● **Given request**
Only the lines from the one containing "for curve in" through the one containing "scene.view_settings.use_white_balance |= len(values)" are wanted. Give them again exactly, both ends included.

Stored items:
* Start *

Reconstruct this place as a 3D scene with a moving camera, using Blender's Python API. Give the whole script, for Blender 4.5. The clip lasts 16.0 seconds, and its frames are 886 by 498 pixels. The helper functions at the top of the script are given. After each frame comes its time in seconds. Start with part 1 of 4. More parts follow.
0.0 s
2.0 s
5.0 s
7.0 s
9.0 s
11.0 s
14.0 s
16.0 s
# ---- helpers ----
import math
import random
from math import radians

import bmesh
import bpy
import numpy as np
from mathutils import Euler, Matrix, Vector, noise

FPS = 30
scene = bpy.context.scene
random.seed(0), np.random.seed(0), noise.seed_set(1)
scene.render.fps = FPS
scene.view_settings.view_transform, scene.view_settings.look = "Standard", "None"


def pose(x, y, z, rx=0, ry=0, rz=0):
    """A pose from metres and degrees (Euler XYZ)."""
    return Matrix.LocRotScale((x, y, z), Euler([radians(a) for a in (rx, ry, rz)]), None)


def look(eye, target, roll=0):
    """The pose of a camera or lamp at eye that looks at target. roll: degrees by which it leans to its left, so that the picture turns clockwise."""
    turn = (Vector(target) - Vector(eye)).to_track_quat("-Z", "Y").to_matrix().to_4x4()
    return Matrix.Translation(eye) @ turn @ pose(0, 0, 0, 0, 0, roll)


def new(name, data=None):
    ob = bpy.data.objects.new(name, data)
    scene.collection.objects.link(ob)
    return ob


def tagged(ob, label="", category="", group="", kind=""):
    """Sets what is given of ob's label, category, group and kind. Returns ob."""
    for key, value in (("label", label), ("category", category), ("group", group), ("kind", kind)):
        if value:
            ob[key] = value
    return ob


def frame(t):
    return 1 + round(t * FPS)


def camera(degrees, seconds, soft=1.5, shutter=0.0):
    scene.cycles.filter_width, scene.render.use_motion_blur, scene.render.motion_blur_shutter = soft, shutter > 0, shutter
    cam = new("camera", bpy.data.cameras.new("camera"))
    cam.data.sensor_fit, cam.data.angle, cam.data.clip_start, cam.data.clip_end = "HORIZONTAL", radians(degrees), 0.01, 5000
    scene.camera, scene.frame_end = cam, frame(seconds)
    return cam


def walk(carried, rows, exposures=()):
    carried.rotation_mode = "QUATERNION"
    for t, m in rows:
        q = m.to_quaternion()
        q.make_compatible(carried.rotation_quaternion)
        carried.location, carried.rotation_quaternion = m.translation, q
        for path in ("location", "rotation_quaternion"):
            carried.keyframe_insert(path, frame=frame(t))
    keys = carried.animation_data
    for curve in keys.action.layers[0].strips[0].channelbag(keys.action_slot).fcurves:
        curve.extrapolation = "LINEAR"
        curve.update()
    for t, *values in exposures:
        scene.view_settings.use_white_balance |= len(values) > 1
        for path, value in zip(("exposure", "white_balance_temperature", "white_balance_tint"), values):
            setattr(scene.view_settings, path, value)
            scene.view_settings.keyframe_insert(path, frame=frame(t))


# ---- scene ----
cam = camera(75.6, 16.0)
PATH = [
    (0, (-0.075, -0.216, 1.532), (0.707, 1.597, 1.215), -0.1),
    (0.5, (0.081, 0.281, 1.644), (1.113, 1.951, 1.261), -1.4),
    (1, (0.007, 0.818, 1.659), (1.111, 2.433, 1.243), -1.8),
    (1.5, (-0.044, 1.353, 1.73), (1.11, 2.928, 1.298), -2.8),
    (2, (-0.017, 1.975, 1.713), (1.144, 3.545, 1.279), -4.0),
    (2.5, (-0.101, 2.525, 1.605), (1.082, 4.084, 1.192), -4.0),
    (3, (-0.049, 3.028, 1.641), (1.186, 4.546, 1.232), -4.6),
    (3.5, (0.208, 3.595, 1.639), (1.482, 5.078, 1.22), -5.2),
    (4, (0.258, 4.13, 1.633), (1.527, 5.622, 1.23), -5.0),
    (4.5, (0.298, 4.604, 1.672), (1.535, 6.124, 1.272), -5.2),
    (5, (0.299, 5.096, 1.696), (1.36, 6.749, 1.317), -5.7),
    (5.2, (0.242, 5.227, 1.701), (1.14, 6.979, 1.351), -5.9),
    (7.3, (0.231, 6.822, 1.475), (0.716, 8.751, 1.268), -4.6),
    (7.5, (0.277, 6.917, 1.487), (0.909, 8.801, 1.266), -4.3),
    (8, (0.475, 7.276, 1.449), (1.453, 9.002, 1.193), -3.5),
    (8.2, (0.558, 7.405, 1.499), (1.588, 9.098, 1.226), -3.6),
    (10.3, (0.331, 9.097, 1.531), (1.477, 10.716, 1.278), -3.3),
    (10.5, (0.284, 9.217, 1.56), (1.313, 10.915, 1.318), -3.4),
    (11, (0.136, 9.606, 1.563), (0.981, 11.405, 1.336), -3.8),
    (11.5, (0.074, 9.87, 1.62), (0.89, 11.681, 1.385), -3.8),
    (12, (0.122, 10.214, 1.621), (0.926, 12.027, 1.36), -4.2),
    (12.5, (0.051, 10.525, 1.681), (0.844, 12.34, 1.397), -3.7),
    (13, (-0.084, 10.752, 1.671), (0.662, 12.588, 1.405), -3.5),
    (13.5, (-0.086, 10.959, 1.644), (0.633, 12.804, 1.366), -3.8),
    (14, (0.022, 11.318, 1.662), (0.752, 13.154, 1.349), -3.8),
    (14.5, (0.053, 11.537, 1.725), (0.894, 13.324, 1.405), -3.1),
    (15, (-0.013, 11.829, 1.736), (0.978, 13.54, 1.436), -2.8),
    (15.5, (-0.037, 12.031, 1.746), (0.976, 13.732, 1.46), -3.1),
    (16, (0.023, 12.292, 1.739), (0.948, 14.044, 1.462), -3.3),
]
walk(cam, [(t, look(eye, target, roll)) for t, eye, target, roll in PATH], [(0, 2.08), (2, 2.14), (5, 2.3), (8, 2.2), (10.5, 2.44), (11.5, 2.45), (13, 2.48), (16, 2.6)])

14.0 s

* End *

● **Response to this exercise**
    for curve in keys.action.layers[0].strips[0].channelbag(keys.action_slot).fcurves:
        curve.extrapolation = "LINEAR"
        curve.update()
    for t, *values in exposures:
        scene.view_settings.use_white_balance |= len(values) > 1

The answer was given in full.